The Death of Third-Party Cookies—And What Actually Replaced Them

THE COOKIE APOCALYPSE ARRIVED

Google finally pulled the trigger in late 2024. Third-party cookies—gone. The marketing industry panicked. Agencies scrambled. Attribution models collapsed overnight. Retargeting campaigns that printed money suddenly went blind.

But some brands barely noticed. Why? They saw this coming and built infrastructure that didn’t depend on cookies tracking users across the web.

WHAT ACTUALLY REPLACED COOKIES

First-Party Data Became King

Brands that owned their customer data won. Email lists. SMS subscribers. Customer databases. If you relied on borrowed audience data from Meta or Google, you got crushed. If you built your own data ecosystem, you thrived.

Conversion rates from first-party audiences: 3.7x higher than cold prospecting. Customer lifetime value: 4.2x higher. The brands who invested in owned audiences early are now untouchable.

Conversions API Became Mandatory

Facebook Pixel alone? Useless. Conversions API sends purchase data directly from your server to Meta—bypassing browser restrictions entirely. Brands running CAPI saw attribution accuracy improve by 58% compared to pixel-only setups.

If you’re not running Conversions API in 2025, you’re flying blind. Your data is incomplete. Your optimization is broken. Your ROAS reports are fantasy.

Zero-Party Data Emerged

Customers willingly sharing preferences, interests, and purchase intent became the goldmine. Interactive quizzes. Preference centers. Post-purchase surveys. Users trading information for personalization.
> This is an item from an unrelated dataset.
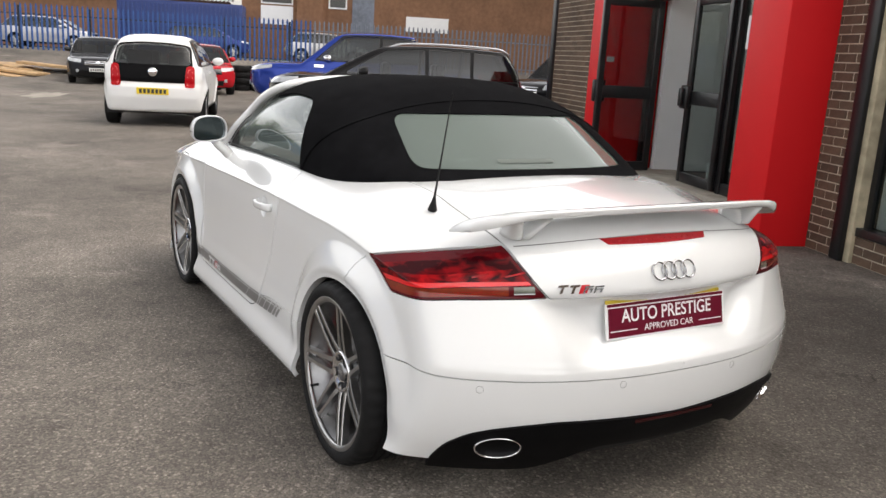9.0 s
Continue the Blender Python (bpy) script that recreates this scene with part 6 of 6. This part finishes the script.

Brands collecting zero-party data saw email open rates climb to 47% and product recommendation click-through rates hit 34%. When customers tell you exactly what they want, marketing becomes easier—not harder.

THE SERVER-SIDE TRACKING REVOLUTION

Client-side tracking died. Server-side tracking took over. Tag managers moved server-side. Events fired from secure backends. Attribution became deterministic instead of probabilistic.

The cost? Higher technical complexity. The payoff? Accurate data, privacy compliance, and future-proof infrastructure. Brands who made the investment now have competitive moats. Those who didn’t are stuck buying expensive third-party data that’s increasingly unreliable.

WHAT THIS MEANS FOR YOUR CAMPAIGNS

Retargeting Isn’t Dead—It Evolved

You can’t track users across the web anymore. But you can retarget your email list on Meta. Your CRM data on Google. Your SMS subscribers everywhere. The audience got smaller—but conversion rates got higher.

Smart brands shifted budgets from broad prospecting to deep engagement with known audiences. Lower spend. Higher returns.

Attribution Models Had to Change

Last-click attribution became useless. Multi-touch attribution broke. Marketing mix modeling (MMM) and incrementality testing became the new standard. Brands stopped obsessing over “which ad drove the sale” and started asking “does this channel lift overall revenue?”

Companies that embraced statistical attribution instead of pixel-dependent tracking saw clearer ROI insights and better budget allocation. The ones clinging to old models are still confused why their dashboards don’t match reality.

THE BOTTOM LINE

Cookie death wasn’t the apocalypse marketers feared—it was a filter. It separated brands with real customer relationships from those renting attention. If your entire strategy depended on stalking strangers across the internet, you deserved to struggle.

The winners? Brands that built first-party data engines, implemented server-side tracking, and earned customer trust through value—not surveillance.

Privacy didn’t kill digital marketing. It killed lazy digital marketing. And honestly? Good riddance.